Who has friends like that, they sound like a bunch of Republicans.
Why would I possibly _marry_ someone I can kind of tolerate ?
Get a housemate, maybe. Marry ?
Is the premise that the married state is somehow a requirement ?
Is the premise that our society and culture are such trash that there's an expectation of everyone demanding that you prove that you can hook up and are wedding material no matter how wide a net you have to cast ?
Is there some premise that sex is a requirement and that marriage is the only setting in which our prudish idiot fellows can conceive of it happening ?
I got news for ya: I can "kind of tolerate" my gal Mary palm and her five friends. Let's face it, everyone jacks/jills off, and with the diversity of battery-powered vibrating far Eastern novelties available these days, no one needs to sit home alone bored with nothing but time on their hands.
I can more than tolerate a whole lot of workers in the sex industry who aren't coerced into doing the job (no pun intended) and who want no more than a smile and $50 (well, depending on what you all get up to).
Or is it companionship and the premise that we can't function if we don't share our private life with someone ? Why would I possibly do that with someone I can "kind of tolerate", aside from economic reasons and the aforementioned housemate ?
Is our culture truly so worthless that we are little men who need snatch, housekeeping and culinary skills and will "put up with" someone who can provide those ? And little women who haven't figured out that they get only one daddy and instead want to find "Mr. Right" who meets the requirements in The Rules and makes them feel just like they did when they were a little girl.

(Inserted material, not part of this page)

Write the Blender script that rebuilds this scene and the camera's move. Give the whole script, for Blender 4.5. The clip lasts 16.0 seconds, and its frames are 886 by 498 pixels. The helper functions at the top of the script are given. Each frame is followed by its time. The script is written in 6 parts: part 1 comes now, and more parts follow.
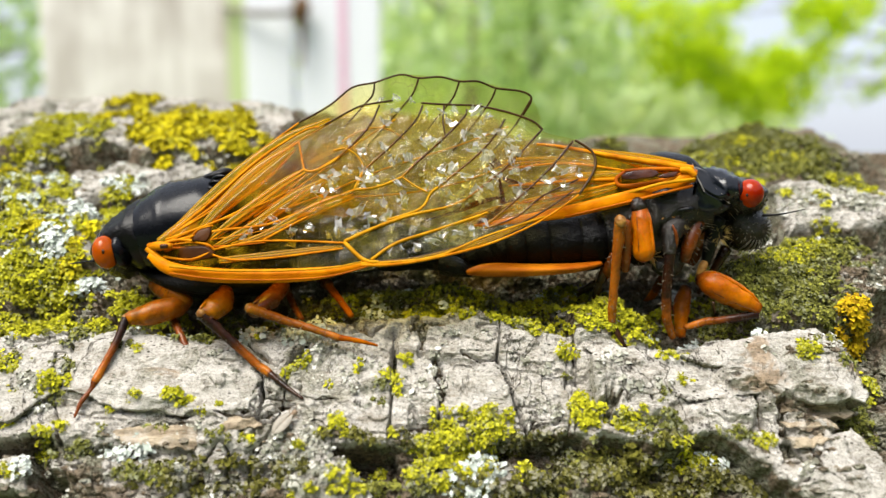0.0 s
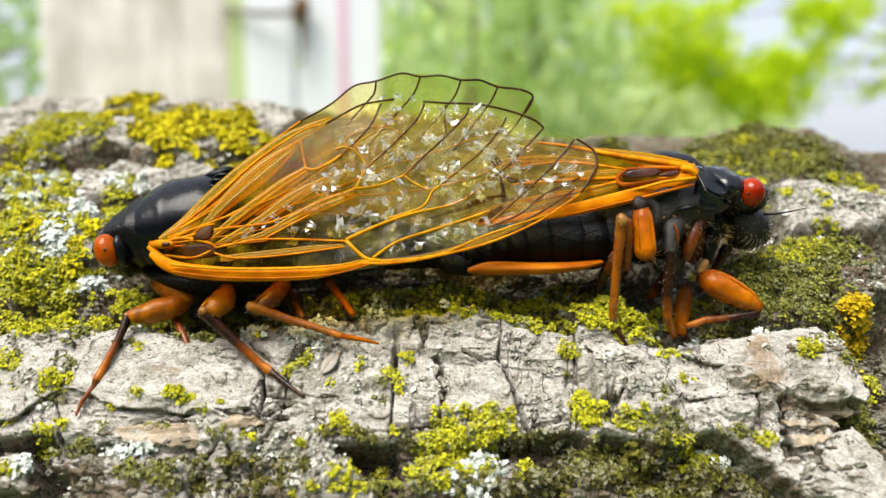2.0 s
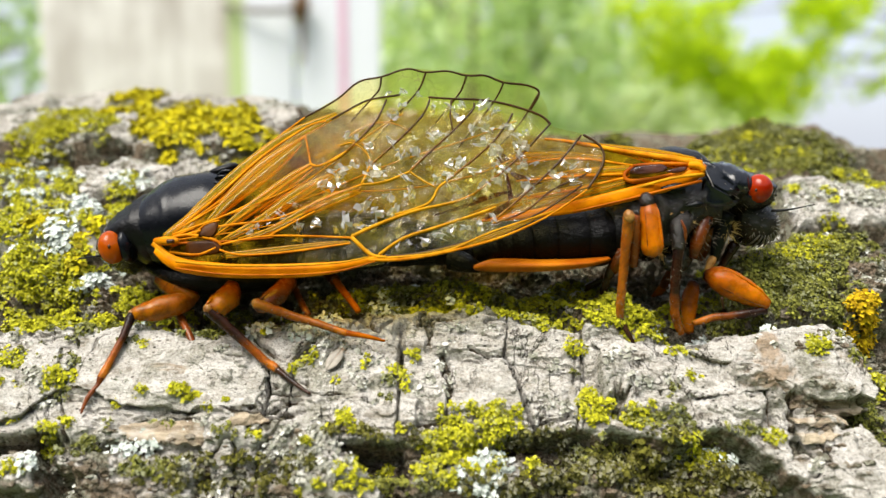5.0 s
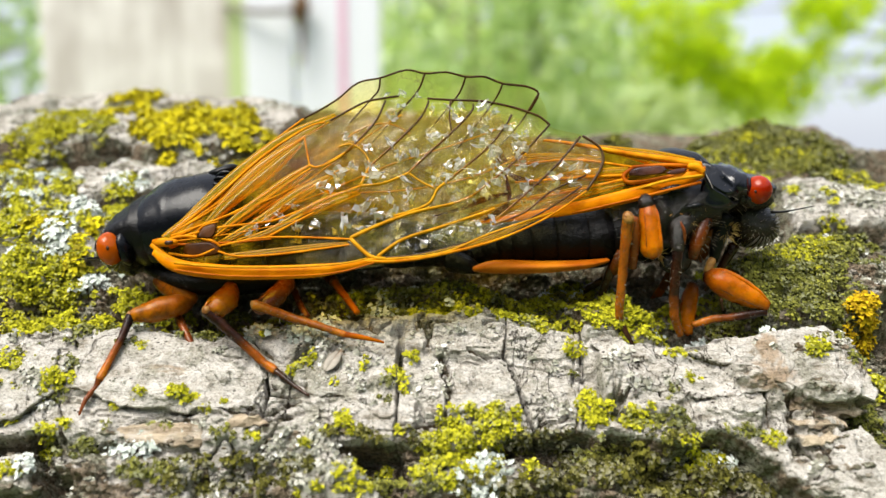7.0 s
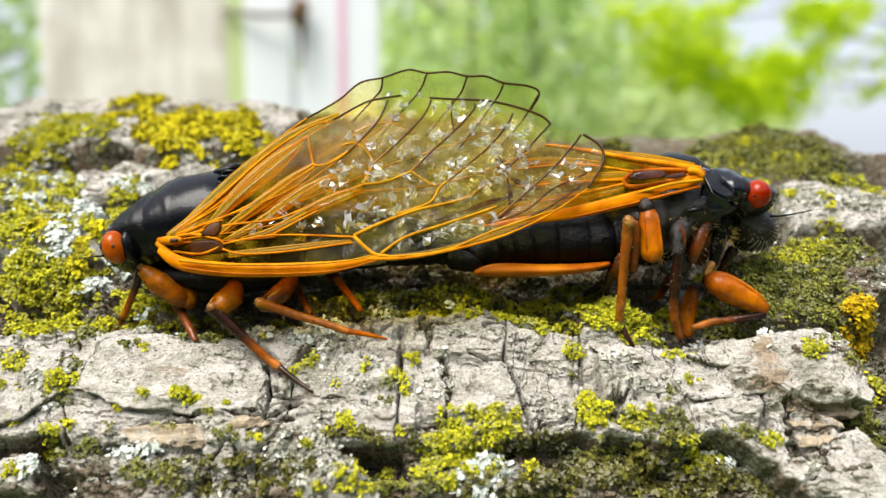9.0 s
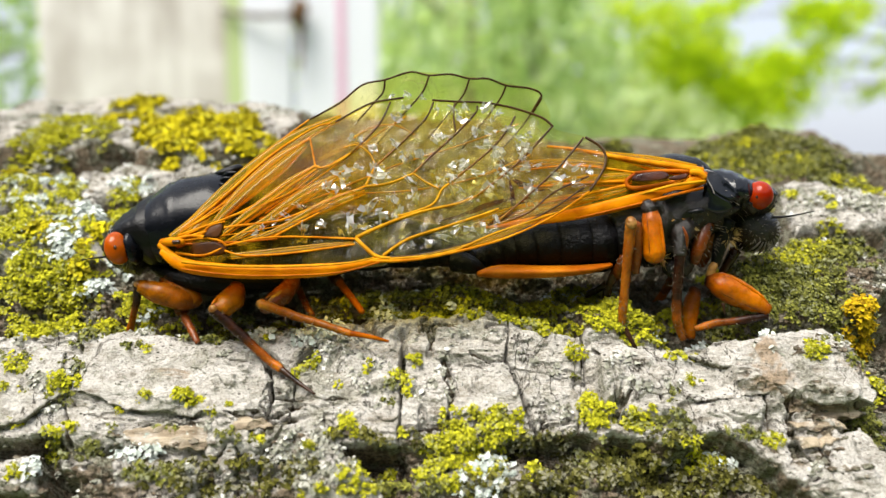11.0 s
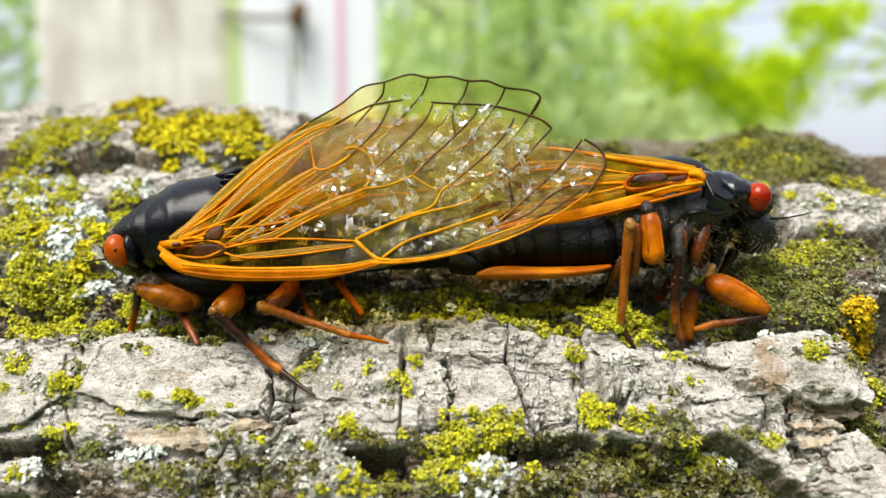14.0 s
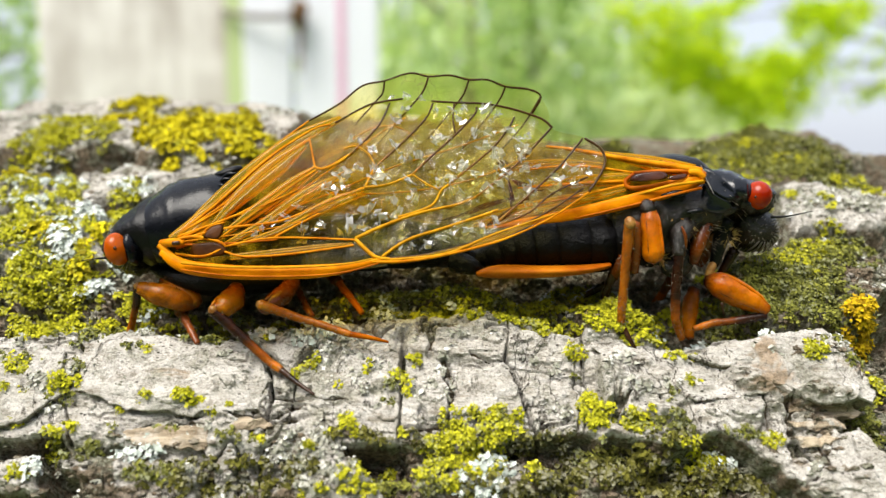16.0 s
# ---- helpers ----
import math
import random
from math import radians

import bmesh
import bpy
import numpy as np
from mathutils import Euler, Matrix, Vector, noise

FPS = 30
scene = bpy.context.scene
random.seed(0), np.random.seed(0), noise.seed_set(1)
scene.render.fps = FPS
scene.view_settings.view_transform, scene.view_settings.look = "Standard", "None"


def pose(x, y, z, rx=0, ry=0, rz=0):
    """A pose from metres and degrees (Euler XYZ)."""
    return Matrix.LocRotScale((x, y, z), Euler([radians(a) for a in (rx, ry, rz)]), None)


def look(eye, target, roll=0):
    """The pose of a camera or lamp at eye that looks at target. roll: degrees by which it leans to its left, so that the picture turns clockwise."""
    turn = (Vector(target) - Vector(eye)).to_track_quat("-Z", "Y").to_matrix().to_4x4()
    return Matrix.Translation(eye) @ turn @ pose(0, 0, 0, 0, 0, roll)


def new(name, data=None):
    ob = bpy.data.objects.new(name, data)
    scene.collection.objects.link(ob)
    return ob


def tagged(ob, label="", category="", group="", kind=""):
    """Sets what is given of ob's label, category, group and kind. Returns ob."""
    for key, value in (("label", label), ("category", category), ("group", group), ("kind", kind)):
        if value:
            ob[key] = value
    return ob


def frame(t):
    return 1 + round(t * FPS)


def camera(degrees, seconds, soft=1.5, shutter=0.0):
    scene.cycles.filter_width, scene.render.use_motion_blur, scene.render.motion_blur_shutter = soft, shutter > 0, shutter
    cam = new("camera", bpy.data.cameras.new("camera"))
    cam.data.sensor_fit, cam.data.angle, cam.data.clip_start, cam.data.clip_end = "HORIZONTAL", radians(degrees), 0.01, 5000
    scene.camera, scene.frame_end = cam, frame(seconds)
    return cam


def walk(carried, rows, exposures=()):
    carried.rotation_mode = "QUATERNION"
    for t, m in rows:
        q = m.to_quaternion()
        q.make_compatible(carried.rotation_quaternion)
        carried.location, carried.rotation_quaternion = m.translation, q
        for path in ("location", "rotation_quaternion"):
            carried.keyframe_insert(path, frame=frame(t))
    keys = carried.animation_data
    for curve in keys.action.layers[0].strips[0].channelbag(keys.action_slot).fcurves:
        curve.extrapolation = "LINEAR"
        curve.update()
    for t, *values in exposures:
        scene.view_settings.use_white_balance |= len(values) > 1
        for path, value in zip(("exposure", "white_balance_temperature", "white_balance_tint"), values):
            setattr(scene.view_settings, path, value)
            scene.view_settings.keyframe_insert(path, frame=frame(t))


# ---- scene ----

I realize that people like that exist and that in fact the whole western monogamous fidelity business is premised on it, but I wouldn't give folks like that the time of day, and I assure the readership that there's a whole bunch of others out there who aren't as pathetic. You'd think that the Sixties had never happened, we were all wearing burkahs when not attending church services, and that "hookups" are for municipal utilities. Geez.